Mais l’époque où les deux écrivains vivent cette Relation, est-elle déjà prête pour tout cela ? Il faut croire que non, puisque la publication d’Un plat de porc au bananes vertes en 1967 déclenche une nouvelle fois les procès en légitimité de ce couple « mixte » pour écrire sur l’histoire antillaise et pour mettre en regard Shoah et esclavage. Les polémiques se feront encore plus vives au moment de la publication de La Mulâtresse Solitude en 1972. André, selon qui « écrire un roman n’a de sens que s’il relie les hommes entre eux », sera à nouveau meurtri par ces attaques souvent racistes. Et pourtant, en redonnant vie à la Mulâtresse Solitude, cette héroïne de l’histoire antillaise, cette compagne d’armes de Delgrès qui se sacrifiera à Matouba devant les troupes françaises plutôt que de se rendre, André Schwarz-Bart aura fait œuvre de précurseur, lui le petit Juif persécuté qui s’était identifié aux persécutions des marrons et qui le premier, a remis en avant la haute figure de Solitude, combattante et martyr. « S’il avait vécu encore quelques années, il aurait pu voir à quel point Solitude est aujourd’hui revendiquée par tous à la Guadeloupe et qu’elle figure comme une pièce essentielle de notre Histoire. […] Je suis heureuse, hélas ! par substitution, et fière de notre travail commun. »

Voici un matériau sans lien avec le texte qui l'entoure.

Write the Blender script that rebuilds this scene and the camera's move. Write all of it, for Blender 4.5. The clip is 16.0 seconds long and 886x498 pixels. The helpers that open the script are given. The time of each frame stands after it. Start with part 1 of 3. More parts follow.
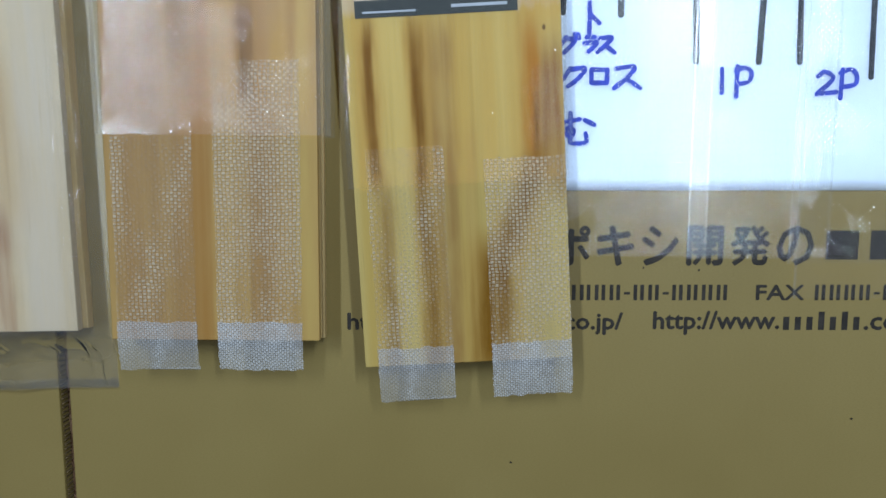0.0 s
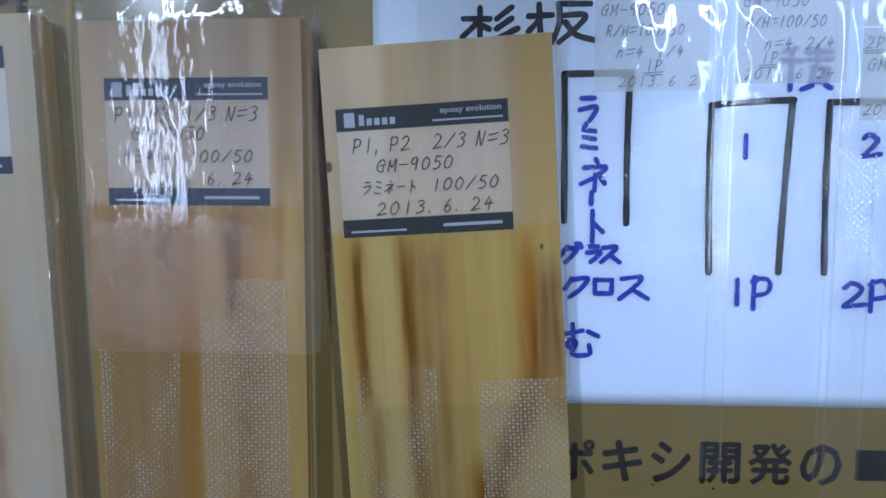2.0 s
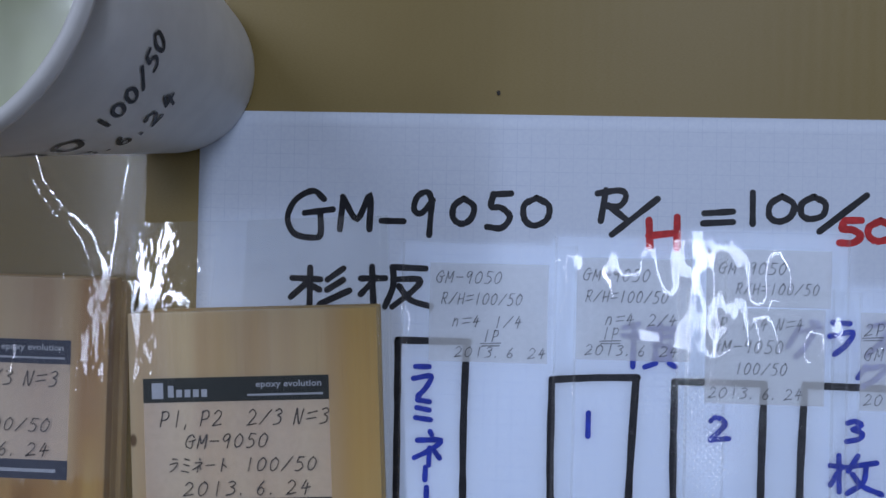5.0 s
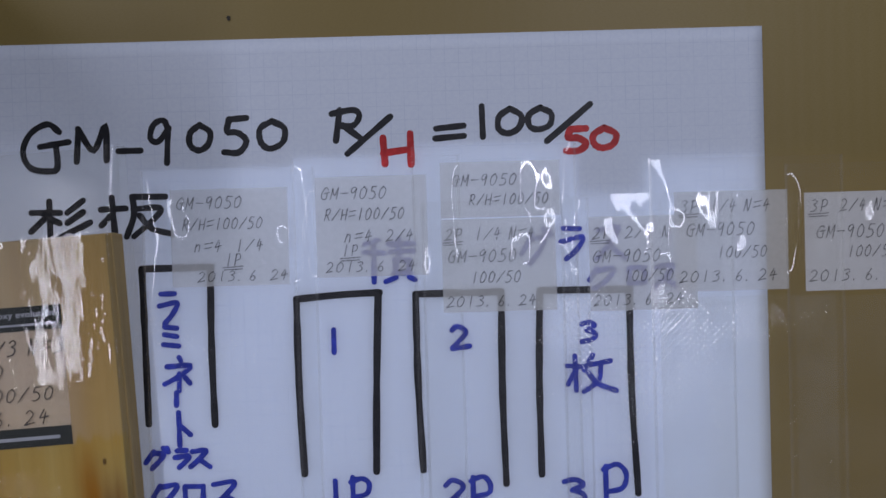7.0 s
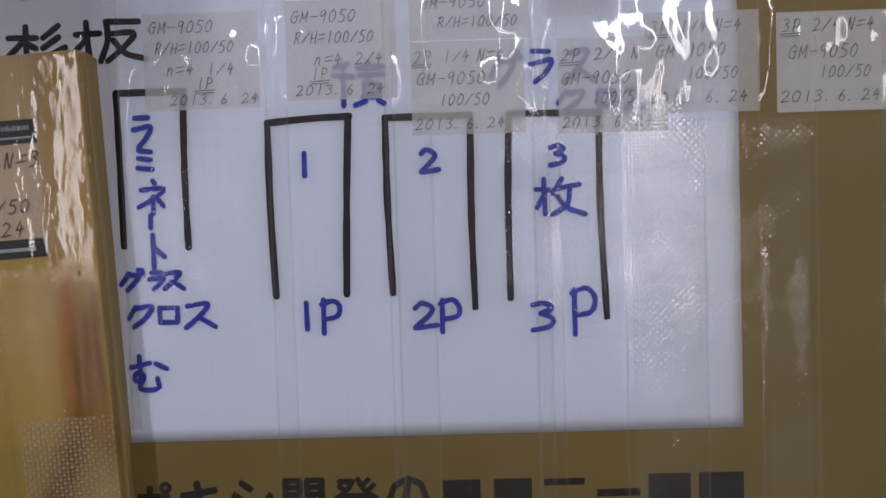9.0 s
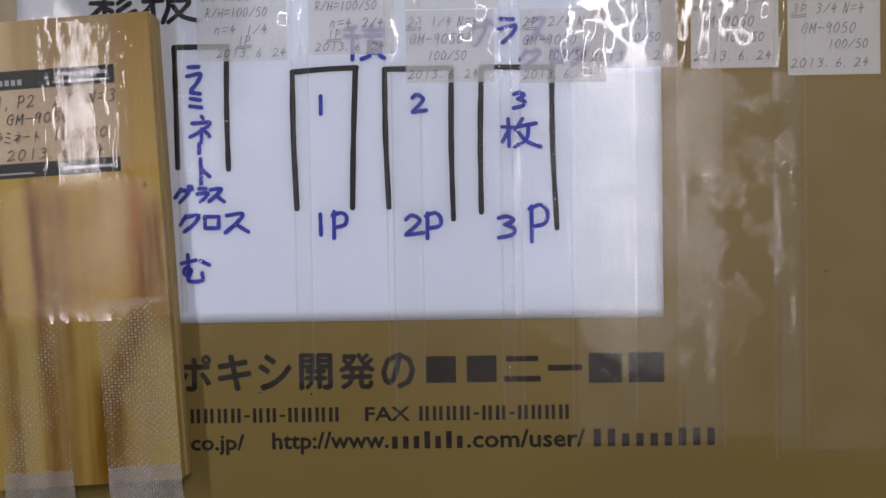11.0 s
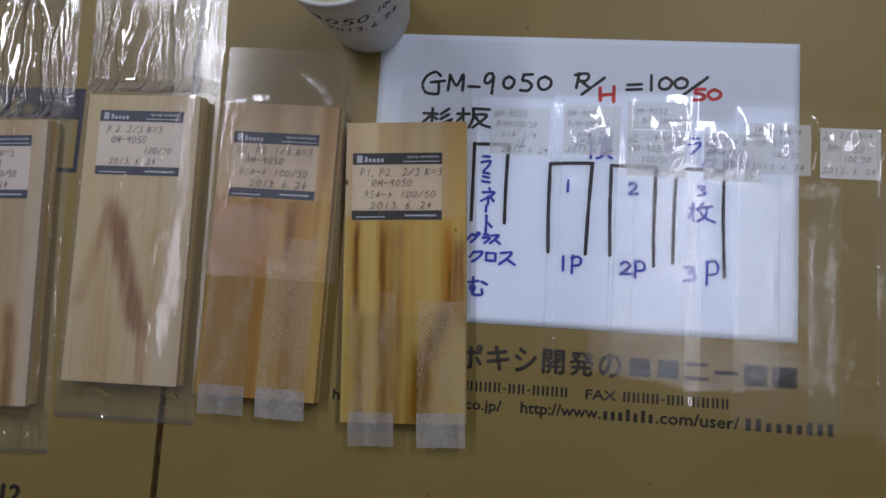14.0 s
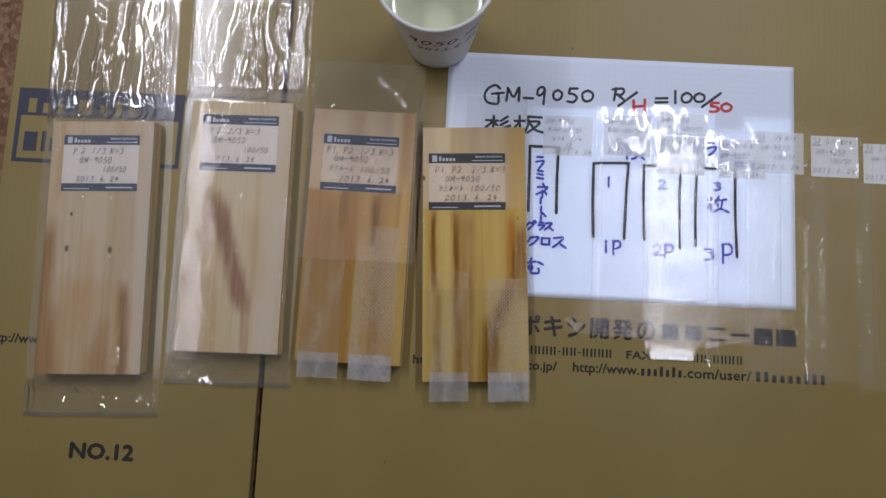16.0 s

L’amertume que l’on peut légitimement éprouver devant l’incompréhension à laquelle se sont heurtés Simone et André Schwarz-Bart, n’est finalement pas grand-chose devant la postérité de leur(s) œuvre(s). Et il faut lire les dernières pages de ce livre fort entre tous, pour comprendre par la voix de l’un de leurs deux fils, Jacques (devenu un illustre musicien de jazz aujourd’hui), ce qu’aura coûté à André cette incompréhension. Mais pour comprendre aussi combien par ces itinéraires difficiles, André aura acquis à la fin de sa vie une sérénité partagée avec Simone.

 Avant d’entendre Simone Schwarz-Bart à l’Institut du Tout-Monde, qu’il me soit permis de paraphraser André Breton quand il avait parlé de « la parole d’Aimé Césaire, belle comme l’oxygène naissant » : la parole de Simone et André Schwarz-Bart, belle comme le souffle même.